Requirement: Please write out the material that follows, exactly as it stands.

⁂

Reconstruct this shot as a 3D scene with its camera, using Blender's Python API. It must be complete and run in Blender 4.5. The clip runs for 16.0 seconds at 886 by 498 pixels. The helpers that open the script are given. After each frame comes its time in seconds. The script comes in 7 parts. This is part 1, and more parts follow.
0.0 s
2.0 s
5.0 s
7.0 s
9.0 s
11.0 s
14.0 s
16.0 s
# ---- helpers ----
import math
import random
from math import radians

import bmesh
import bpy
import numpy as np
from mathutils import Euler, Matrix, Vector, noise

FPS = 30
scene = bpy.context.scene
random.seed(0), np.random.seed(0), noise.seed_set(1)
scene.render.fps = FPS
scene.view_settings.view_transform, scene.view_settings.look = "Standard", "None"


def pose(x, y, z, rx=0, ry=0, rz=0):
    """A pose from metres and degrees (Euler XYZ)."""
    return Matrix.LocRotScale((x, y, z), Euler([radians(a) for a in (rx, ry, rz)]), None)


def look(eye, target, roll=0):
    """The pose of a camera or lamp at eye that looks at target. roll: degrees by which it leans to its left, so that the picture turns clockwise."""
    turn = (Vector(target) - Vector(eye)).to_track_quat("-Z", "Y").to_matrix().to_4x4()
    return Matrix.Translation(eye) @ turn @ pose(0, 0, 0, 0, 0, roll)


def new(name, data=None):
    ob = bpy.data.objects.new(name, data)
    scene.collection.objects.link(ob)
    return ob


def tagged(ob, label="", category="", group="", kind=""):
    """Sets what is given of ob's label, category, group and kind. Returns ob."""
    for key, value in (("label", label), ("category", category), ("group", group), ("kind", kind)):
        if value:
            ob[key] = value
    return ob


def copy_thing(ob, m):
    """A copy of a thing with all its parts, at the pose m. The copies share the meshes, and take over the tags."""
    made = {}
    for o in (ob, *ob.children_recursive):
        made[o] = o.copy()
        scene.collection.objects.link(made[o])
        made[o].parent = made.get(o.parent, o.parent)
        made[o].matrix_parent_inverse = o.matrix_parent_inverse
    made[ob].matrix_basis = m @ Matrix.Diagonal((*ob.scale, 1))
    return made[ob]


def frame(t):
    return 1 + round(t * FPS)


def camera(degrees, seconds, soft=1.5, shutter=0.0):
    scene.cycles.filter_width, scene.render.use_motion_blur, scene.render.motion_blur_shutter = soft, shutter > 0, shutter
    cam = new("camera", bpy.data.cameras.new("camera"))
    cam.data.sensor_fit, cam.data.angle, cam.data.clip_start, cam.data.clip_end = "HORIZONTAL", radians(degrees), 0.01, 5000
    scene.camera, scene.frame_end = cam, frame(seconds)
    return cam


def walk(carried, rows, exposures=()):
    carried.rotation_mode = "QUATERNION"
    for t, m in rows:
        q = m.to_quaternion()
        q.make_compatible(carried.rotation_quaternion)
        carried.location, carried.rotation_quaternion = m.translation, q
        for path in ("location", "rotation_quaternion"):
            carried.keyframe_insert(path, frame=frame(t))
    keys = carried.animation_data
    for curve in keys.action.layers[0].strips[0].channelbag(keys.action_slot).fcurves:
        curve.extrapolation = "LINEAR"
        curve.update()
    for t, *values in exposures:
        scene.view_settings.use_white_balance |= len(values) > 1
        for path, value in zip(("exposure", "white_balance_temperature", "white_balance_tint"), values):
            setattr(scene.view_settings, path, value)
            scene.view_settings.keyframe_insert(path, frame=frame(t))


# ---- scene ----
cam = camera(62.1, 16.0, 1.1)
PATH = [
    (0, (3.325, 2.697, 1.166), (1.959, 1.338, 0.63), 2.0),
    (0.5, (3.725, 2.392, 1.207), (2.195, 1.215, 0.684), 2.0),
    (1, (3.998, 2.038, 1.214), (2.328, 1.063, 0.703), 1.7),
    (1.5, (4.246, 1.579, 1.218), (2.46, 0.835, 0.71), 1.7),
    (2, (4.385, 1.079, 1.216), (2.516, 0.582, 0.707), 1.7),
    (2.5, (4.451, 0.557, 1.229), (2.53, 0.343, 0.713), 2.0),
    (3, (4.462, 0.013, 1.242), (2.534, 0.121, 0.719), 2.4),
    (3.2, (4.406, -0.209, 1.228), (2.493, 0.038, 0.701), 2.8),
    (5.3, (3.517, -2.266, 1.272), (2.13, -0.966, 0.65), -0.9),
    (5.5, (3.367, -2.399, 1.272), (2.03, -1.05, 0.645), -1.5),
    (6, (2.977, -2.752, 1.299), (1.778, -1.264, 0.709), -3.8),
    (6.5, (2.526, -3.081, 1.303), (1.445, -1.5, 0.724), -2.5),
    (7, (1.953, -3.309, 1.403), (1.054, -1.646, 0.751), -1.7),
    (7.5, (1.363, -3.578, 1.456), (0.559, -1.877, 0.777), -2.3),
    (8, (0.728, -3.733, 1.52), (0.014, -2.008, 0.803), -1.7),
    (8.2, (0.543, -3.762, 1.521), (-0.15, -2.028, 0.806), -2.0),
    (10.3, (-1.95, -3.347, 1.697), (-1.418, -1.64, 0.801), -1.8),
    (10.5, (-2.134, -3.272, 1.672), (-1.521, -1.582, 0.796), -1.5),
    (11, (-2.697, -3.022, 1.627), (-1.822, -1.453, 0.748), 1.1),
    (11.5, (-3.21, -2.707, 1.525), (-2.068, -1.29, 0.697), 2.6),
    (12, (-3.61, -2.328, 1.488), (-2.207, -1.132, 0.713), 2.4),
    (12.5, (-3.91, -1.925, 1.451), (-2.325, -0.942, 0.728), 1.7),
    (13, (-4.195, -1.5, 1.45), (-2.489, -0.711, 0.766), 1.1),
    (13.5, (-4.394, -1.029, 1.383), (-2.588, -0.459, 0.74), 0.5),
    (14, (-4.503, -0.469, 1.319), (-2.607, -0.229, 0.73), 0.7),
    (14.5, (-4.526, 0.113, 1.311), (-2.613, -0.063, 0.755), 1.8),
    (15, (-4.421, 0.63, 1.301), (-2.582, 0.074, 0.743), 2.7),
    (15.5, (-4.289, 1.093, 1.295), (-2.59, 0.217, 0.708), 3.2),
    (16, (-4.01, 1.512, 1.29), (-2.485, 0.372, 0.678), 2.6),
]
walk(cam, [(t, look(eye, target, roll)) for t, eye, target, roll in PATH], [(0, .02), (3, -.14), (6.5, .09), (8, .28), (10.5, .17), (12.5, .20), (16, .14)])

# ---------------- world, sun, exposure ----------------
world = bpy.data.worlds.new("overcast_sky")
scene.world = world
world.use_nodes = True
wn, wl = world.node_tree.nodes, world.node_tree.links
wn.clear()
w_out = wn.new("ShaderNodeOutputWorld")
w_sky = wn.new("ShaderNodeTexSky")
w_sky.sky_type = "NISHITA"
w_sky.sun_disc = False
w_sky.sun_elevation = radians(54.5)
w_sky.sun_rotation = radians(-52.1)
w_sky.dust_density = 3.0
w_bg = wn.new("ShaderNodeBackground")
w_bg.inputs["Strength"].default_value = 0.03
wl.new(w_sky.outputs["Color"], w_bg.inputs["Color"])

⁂

Solution:
Reconstruct this shot as a 3D scene with its camera, using Blender's Python API. It must be complete and run in Blender 4.5. The clip runs for 16.0 seconds at 886 by 498 pixels. The helpers that open the script are given. After each frame comes its time in seconds. The script comes in 7 parts. This is part 1, and more parts follow.
0.0 s
2.0 s
5.0 s
7.0 s
9.0 s
11.0 s
14.0 s
16.0 s
# ---- helpers ----
import math
import random
from math import radians

import bmesh
import bpy
import numpy as np
from mathutils import Euler, Matrix, Vector, noise

FPS = 30
scene = bpy.context.scene
random.seed(0), np.random.seed(0), noise.seed_set(1)
scene.render.fps = FPS
scene.view_settings.view_transform, scene.view_settings.look = "Standard", "None"


def pose(x, y, z, rx=0, ry=0, rz=0):
    """A pose from metres and degrees (Euler XYZ)."""
    return Matrix.LocRotScale((x, y, z), Euler([radians(a) for a in (rx, ry, rz)]), None)


def look(eye, target, roll=0):
    """The pose of a camera or lamp at eye that looks at target. roll: degrees by which it leans to its left, so that the picture turns clockwise."""
    turn = (Vector(target) - Vector(eye)).to_track_quat("-Z", "Y").to_matrix().to_4x4()
    return Matrix.Translation(eye) @ turn @ pose(0, 0, 0, 0, 0, roll)


def new(name, data=None):
    ob = bpy.data.objects.new(name, data)
    scene.collection.objects.link(ob)
    return ob


def tagged(ob, label="", category="", group="", kind=""):
    """Sets what is given of ob's label, category, group and kind. Returns ob."""
    for key, value in (("label", label), ("category", category), ("group", group), ("kind", kind)):
        if value:
            ob[key] = value
    return ob


def copy_thing(ob, m):
    """A copy of a thing with all its parts, at the pose m. The copies share the meshes, and take over the tags."""
    made = {}
    for o in (ob, *ob.children_recursive):
        made[o] = o.copy()
        scene.collection.objects.link(made[o])
        made[o].parent = made.get(o.parent, o.parent)
        made[o].matrix_parent_inverse = o.matrix_parent_inverse
    made[ob].matrix_basis = m @ Matrix.Diagonal((*ob.scale, 1))
    return made[ob]


def frame(t):
    return 1 + round(t * FPS)


def camera(degrees, seconds, soft=1.5, shutter=0.0):
    scene.cycles.filter_width, scene.render.use_motion_blur, scene.render.motion_blur_shutter = soft, shutter > 0, shutter
    cam = new("camera", bpy.data.cameras.new("camera"))
    cam.data.sensor_fit, cam.data.angle, cam.data.clip_start, cam.data.clip_end = "HORIZONTAL", radians(degrees), 0.01, 5000
    scene.camera, scene.frame_end = cam, frame(seconds)
    return cam


def walk(carried, rows, exposures=()):
    carried.rotation_mode = "QUATERNION"
    for t, m in rows:
        q = m.to_quaternion()
        q.make_compatible(carried.rotation_quaternion)
        carried.location, carried.rotation_quaternion = m.translation, q
        for path in ("location", "rotation_quaternion"):
            carried.keyframe_insert(path, frame=frame(t))
    keys = carried.animation_data
    for curve in keys.action.layers[0].strips[0].channelbag(keys.action_slot).fcurves:
        curve.extrapolation = "LINEAR"
        curve.update()
    for t, *values in exposures:
        scene.view_settings.use_white_balance |= len(values) > 1
        for path, value in zip(("exposure", "white_balance_temperature", "white_balance_tint"), values):
            setattr(scene.view_settings, path, value)
            scene.view_settings.keyframe_insert(path, frame=frame(t))


# ---- scene ----
cam = camera(62.1, 16.0, 1.1)
PATH = [
    (0, (3.325, 2.697, 1.166), (1.959, 1.338, 0.63), 2.0),
    (0.5, (3.725, 2.392, 1.207), (2.195, 1.215, 0.684), 2.0),
    (1, (3.998, 2.038, 1.214), (2.328, 1.063, 0.703), 1.7),
    (1.5, (4.246, 1.579, 1.218), (2.46, 0.835, 0.71), 1.7),
    (2, (4.385, 1.079, 1.216), (2.516, 0.582, 0.707), 1.7),
    (2.5, (4.451, 0.557, 1.229), (2.53, 0.343, 0.713), 2.0),
    (3, (4.462, 0.013, 1.242), (2.534, 0.121, 0.719), 2.4),
    (3.2, (4.406, -0.209, 1.228), (2.493, 0.038, 0.701), 2.8),
    (5.3, (3.517, -2.266, 1.272), (2.13, -0.966, 0.65), -0.9),
    (5.5, (3.367, -2.399, 1.272), (2.03, -1.05, 0.645), -1.5),
    (6, (2.977, -2.752, 1.299), (1.778, -1.264, 0.709), -3.8),
    (6.5, (2.526, -3.081, 1.303), (1.445, -1.5, 0.724), -2.5),
    (7, (1.953, -3.309, 1.403), (1.054, -1.646, 0.751), -1.7),
    (7.5, (1.363, -3.578, 1.456), (0.559, -1.877, 0.777), -2.3),
    (8, (0.728, -3.733, 1.52), (0.014, -2.008, 0.803), -1.7),
    (8.2, (0.543, -3.762, 1.521), (-0.15, -2.028, 0.806), -2.0),
    (10.3, (-1.95, -3.347, 1.697), (-1.418, -1.64, 0.801), -1.8),
    (10.5, (-2.134, -3.272, 1.672), (-1.521, -1.582, 0.796), -1.5),
    (11, (-2.697, -3.022, 1.627), (-1.822, -1.453, 0.748), 1.1),
    (11.5, (-3.21, -2.707, 1.525), (-2.068, -1.29, 0.697), 2.6),
    (12, (-3.61, -2.328, 1.488), (-2.207, -1.132, 0.713), 2.4),
    (12.5, (-3.91, -1.925, 1.451), (-2.325, -0.942, 0.728), 1.7),
    (13, (-4.195, -1.5, 1.45), (-2.489, -0.711, 0.766), 1.1),
    (13.5, (-4.394, -1.029, 1.383), (-2.588, -0.459, 0.74), 0.5),
    (14, (-4.503, -0.469, 1.319), (-2.607, -0.229, 0.73), 0.7),
    (14.5, (-4.526, 0.113, 1.311), (-2.613, -0.063, 0.755), 1.8),
    (15, (-4.421, 0.63, 1.301), (-2.582, 0.074, 0.743), 2.7),
    (15.5, (-4.289, 1.093, 1.295), (-2.59, 0.217, 0.708), 3.2),
    (16, (-4.01, 1.512, 1.29), (-2.485, 0.372, 0.678), 2.6),
]
walk(cam, [(t, look(eye, target, roll)) for t, eye, target, roll in PATH], [(0, .02), (3, -.14), (6.5, .09), (8, .28), (10.5, .17), (12.5, .20), (16, .14)])

# ---------------- world, sun, exposure ----------------
world = bpy.data.worlds.new("overcast_sky")
scene.world = world
world.use_nodes = True
wn, wl = world.node_tree.nodes, world.node_tree.links
wn.clear()
w_out = wn.new("ShaderNodeOutputWorld")
w_sky = wn.new("ShaderNodeTexSky")
w_sky.sky_type = "NISHITA"
w_sky.sun_disc = False
w_sky.sun_elevation = radians(54.5)
w_sky.sun_rotation = radians(-52.1)
w_sky.dust_density = 3.0
w_bg = wn.new("ShaderNodeBackground")
w_bg.inputs["Strength"].default_value = 0.03
wl.new(w_sky.outputs["Color"], w_bg.inputs["Color"])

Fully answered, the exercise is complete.